Auch die Beziehung zwischen Dr. Hodel und seinem Sohn Steve scheint hochgradig problematisch gewesen zu sein - nachdem dieser im Nachlass seines 1999 verstorbenen Vaters zwei Fotos entdeckt hatte, auf denen, wie er vermutete, Elizabeth Short abgebildet war (was von deren Angehörigen allerdings dementiert wurde), war er nahezu besessen davon, Indizien zusammenzutragen, die seinen Vater belasteten, und veröffentlichte drei Bücher. Das Problem ist allerdings, dass Steve seinen Vater so ziemlich jedes zu seinen Lebzeiten stattfindenden Mordes bezichtigte und insgesamt sehr versessen darauf war, ihn als das absolute Böse darzustellen.
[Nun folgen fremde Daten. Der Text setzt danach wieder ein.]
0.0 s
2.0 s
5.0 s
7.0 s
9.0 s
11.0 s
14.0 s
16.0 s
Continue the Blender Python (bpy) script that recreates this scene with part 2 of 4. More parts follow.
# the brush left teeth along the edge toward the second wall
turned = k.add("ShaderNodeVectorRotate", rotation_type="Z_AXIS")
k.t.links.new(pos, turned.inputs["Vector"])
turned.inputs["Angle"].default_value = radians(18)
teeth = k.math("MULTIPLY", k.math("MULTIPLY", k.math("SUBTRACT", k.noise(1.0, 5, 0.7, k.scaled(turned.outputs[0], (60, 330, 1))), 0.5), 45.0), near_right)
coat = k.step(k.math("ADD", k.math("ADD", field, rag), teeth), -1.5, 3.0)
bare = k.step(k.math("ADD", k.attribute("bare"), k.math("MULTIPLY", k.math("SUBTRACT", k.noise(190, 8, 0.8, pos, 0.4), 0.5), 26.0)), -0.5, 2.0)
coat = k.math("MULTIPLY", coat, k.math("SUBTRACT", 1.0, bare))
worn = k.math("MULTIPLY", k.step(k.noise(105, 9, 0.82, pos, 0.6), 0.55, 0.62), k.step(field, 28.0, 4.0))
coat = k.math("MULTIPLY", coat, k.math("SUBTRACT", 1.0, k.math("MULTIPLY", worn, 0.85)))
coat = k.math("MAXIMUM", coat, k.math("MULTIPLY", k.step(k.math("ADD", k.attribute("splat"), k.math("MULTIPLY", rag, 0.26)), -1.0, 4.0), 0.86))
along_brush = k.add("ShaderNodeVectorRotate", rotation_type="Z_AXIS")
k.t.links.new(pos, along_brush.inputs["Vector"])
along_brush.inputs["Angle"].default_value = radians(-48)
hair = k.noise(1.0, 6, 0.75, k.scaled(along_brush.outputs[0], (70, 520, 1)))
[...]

Elizabeth Short ging unter dem Namen "die schwarze Dahlie" in die Kriminalgeschichte ein - ihr Fall gilt als einer der bekanntesten in der Geschichte von Los Angeles. 1987 veröffentlichte der amerikanische Schriftsteller James Ellroy den Roman The Black Dahlia (dt. Die schwarze Dahlie),  der 2006 von Brian De Palma verfilmt wurde. Auch die erste Staffel Murder House der Serie American Horror Story basiert auf dem Fall, und zu Beginn der 2000er nannte sich eine Melodic-Death-Metal-Band in Anlehnung daran "The Black Dahlia Murder".

Wie ihr also seht, gibt es einen Haufen ungeklärter Kriminalfälle, die uns wohl beschäftigen werden, solange die Menschheit noch besteht - deren Aufklärung jedoch immer unwahrscheinlicher wird, je weiter die Zeit voranschreitet. Aber das ist wohl auch der Grund, warum sie über Generationen hinweg immer wieder faszinieren. Nun muss ich zugeben, dass ich, was diesen Blog betrifft, ein wenig nachlässig geworden bin - was wohl daran liegt, dass mich das Offline-Leben momentan immer noch sehr in Anspruch nimmt. Ich kann euch aber versichern, dass ich nicht aufhören werde, mich immer wieder mal auf das Schreiben zurückzubesinnen und wünsche euch bis dahin eine schöne Zeit. Bon voyage!